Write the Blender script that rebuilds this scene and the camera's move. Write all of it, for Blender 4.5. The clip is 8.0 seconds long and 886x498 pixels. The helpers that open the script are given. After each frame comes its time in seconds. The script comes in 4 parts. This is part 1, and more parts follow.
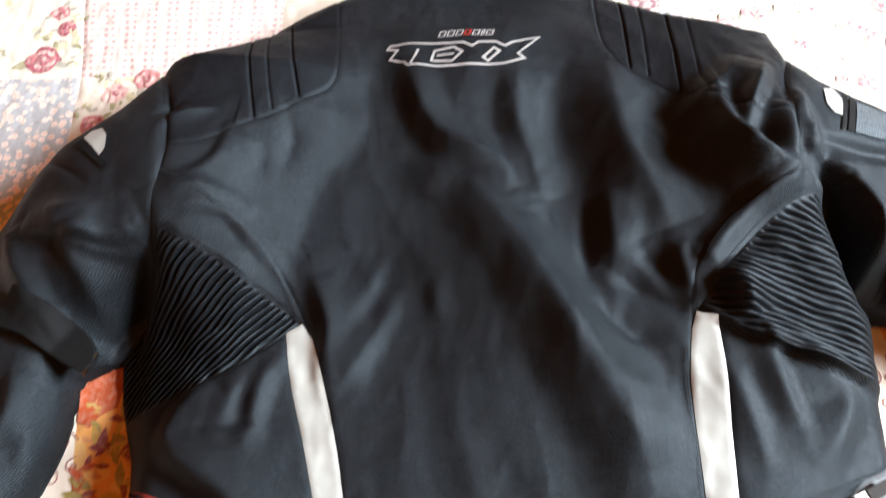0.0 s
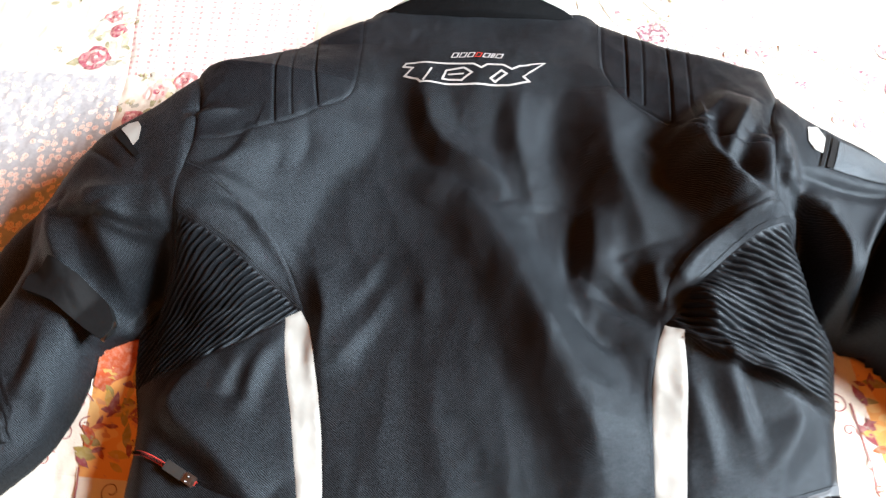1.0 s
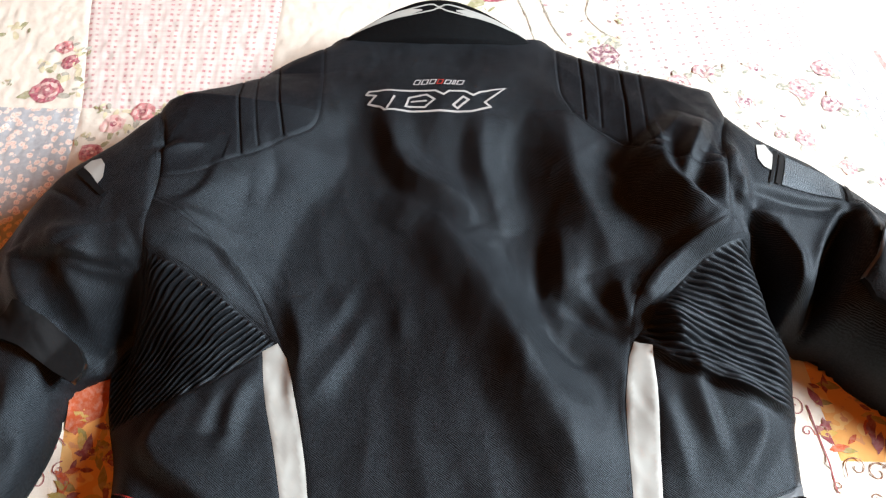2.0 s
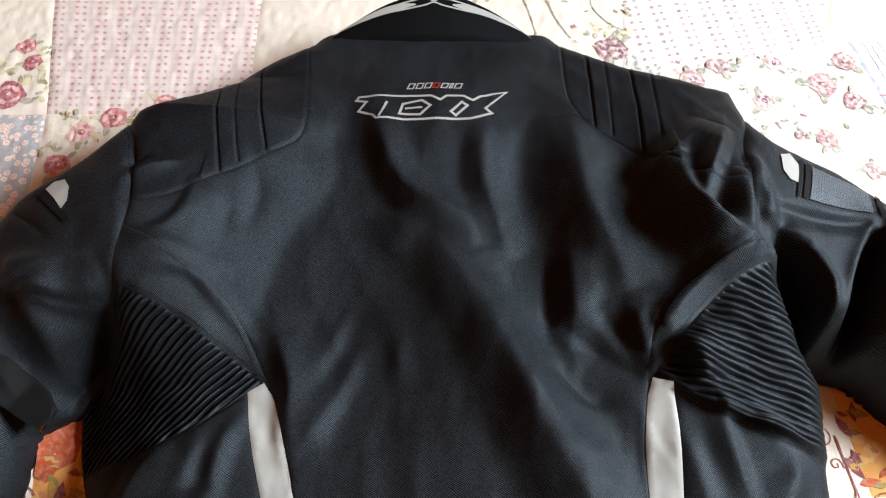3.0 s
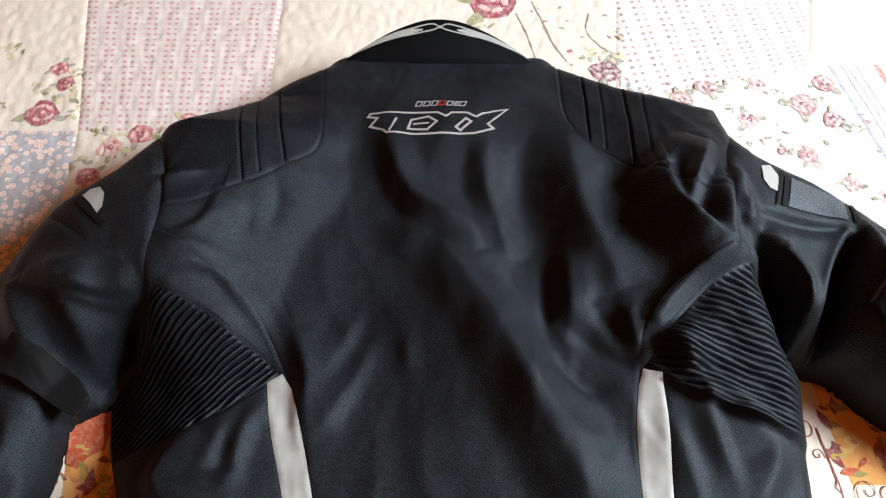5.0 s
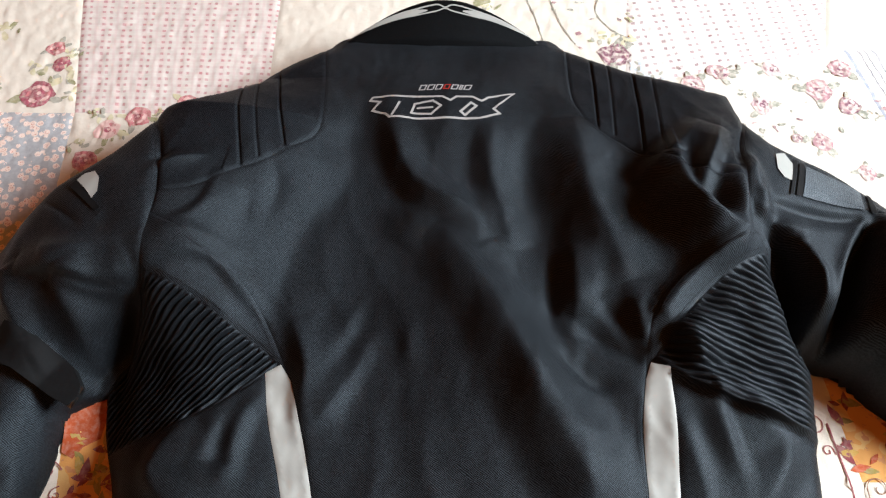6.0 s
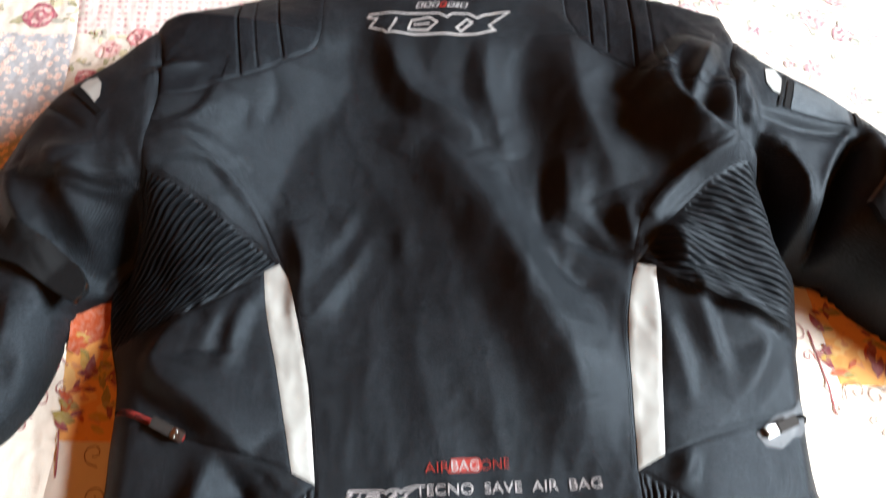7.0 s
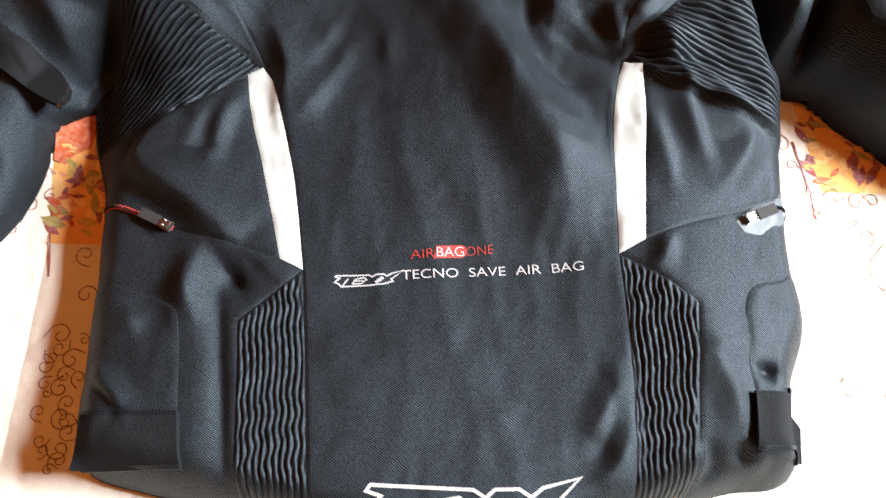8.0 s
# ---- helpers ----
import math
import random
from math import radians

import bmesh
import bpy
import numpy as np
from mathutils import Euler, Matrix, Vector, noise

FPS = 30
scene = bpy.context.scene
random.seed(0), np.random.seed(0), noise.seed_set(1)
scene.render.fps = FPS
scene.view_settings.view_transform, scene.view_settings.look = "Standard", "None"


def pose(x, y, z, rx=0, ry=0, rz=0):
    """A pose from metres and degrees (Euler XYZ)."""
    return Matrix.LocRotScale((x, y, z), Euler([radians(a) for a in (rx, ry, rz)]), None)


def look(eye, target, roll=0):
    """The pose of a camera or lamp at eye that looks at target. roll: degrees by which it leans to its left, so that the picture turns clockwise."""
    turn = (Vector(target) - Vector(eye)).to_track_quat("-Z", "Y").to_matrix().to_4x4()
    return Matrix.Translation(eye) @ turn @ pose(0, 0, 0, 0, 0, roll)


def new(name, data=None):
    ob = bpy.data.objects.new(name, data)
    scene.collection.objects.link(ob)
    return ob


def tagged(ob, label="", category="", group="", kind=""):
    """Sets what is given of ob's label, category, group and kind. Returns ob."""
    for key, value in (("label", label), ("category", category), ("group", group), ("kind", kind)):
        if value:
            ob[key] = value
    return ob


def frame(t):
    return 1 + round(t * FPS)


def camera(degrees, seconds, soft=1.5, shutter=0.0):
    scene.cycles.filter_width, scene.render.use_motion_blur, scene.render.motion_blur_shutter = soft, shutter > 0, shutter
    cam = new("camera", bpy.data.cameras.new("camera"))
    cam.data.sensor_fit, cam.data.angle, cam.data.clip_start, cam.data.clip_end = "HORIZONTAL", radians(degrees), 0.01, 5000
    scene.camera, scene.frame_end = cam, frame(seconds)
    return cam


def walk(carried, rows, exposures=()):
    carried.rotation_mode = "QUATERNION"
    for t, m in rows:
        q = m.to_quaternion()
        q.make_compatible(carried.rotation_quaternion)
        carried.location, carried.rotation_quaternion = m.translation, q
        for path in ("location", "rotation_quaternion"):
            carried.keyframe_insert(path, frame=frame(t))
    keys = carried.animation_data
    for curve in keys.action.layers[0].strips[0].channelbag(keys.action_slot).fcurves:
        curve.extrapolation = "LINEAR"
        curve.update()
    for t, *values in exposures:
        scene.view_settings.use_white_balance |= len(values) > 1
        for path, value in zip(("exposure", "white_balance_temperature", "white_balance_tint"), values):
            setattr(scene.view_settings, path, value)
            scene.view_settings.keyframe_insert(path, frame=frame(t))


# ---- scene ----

##########

Required task: Pictures are excluded: retype only the lines from the beginning of the listing above through the line with "scene.camera, scene.frame_end = cam, frame(seconds)", both included.

Exercise solution:
Write the Blender script that rebuilds this scene and the camera's move. Write all of it, for Blender 4.5. The clip is 8.0 seconds long and 886x498 pixels. The helpers that open the script are given. After each frame comes its time in seconds. The script comes in 4 parts. This is part 1, and more parts follow.
0.0 s
1.0 s
2.0 s
3.0 s
5.0 s
6.0 s
7.0 s
8.0 s
# ---- helpers ----
import math
import random
from math import radians

import bmesh
import bpy
import numpy as np
from mathutils import Euler, Matrix, Vector, noise

FPS = 30
scene = bpy.context.scene
random.seed(0), np.random.seed(0), noise.seed_set(1)
scene.render.fps = FPS
scene.view_settings.view_transform, scene.view_settings.look = "Standard", "None"


def pose(x, y, z, rx=0, ry=0, rz=0):
    """A pose from metres and degrees (Euler XYZ)."""
    return Matrix.LocRotScale((x, y, z), Euler([radians(a) for a in (rx, ry, rz)]), None)


def look(eye, target, roll=0):
    """The pose of a camera or lamp at eye that looks at target. roll: degrees by which it leans to its left, so that the picture turns clockwise."""
    turn = (Vector(target) - Vector(eye)).to_track_quat("-Z", "Y").to_matrix().to_4x4()
    return Matrix.Translation(eye) @ turn @ pose(0, 0, 0, 0, 0, roll)


def new(name, data=None):
    ob = bpy.data.objects.new(name, data)
    scene.collection.objects.link(ob)
    return ob


def tagged(ob, label="", category="", group="", kind=""):
    """Sets what is given of ob's label, category, group and kind. Returns ob."""
    for key, value in (("label", label), ("category", category), ("group", group), ("kind", kind)):
        if value:
            ob[key] = value
    return ob


def frame(t):
    return 1 + round(t * FPS)


def camera(degrees, seconds, soft=1.5, shutter=0.0):
    scene.cycles.filter_width, scene.render.use_motion_blur, scene.render.motion_blur_shutter = soft, shutter > 0, shutter
    cam = new("camera", bpy.data.cameras.new("camera"))
    cam.data.sensor_fit, cam.data.angle, cam.data.clip_start, cam.data.clip_end = "HORIZONTAL", radians(degrees), 0.01, 5000
    scene.camera, scene.frame_end = cam, frame(seconds)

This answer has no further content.